▼

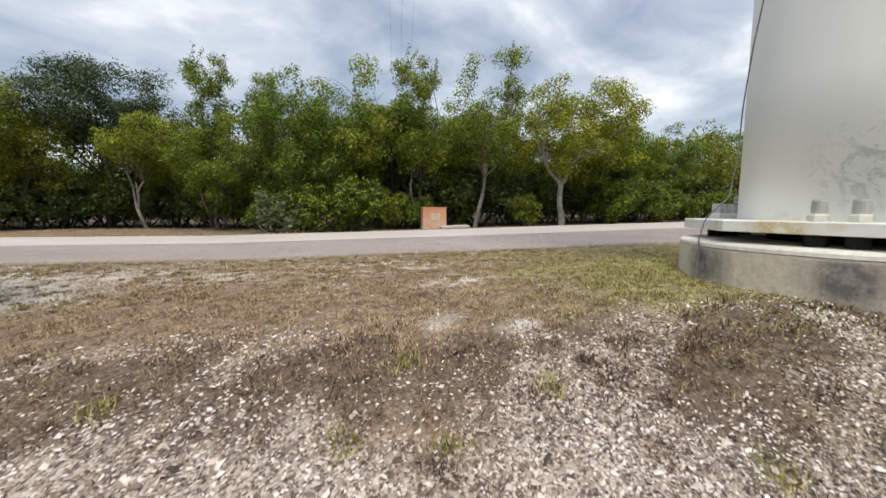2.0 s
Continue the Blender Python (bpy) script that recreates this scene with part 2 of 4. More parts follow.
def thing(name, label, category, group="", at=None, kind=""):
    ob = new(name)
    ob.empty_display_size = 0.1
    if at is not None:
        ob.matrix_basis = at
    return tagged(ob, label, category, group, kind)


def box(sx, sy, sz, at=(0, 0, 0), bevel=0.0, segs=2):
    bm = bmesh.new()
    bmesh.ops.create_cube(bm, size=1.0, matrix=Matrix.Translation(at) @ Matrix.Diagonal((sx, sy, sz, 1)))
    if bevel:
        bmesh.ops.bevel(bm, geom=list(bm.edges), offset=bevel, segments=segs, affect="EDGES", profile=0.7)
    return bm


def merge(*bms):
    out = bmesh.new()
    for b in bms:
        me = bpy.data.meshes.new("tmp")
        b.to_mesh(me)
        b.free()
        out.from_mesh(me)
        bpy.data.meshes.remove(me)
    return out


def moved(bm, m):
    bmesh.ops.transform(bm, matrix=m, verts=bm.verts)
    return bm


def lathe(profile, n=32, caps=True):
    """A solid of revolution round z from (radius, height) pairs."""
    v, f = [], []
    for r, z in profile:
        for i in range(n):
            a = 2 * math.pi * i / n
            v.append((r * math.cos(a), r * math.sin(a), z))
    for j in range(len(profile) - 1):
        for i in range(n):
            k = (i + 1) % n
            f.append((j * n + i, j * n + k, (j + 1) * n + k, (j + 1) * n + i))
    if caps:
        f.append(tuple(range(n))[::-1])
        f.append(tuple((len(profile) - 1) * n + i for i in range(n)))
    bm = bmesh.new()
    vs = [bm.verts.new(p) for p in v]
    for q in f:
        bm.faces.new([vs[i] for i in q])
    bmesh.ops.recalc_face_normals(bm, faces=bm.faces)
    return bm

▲

Repeat exactly the lines running from the one with "Continue the Blender" through the one with "return tagged(ob, label, category, group, kind)", both included.

EXERCISE ANSWER:
Continue the Blender Python (bpy) script that recreates this scene with part 2 of 4. More parts follow.
def thing(name, label, category, group="", at=None, kind=""):
    ob = new(name)
    ob.empty_display_size = 0.1
    if at is not None:
        ob.matrix_basis = at
    return tagged(ob, label, category, group, kind)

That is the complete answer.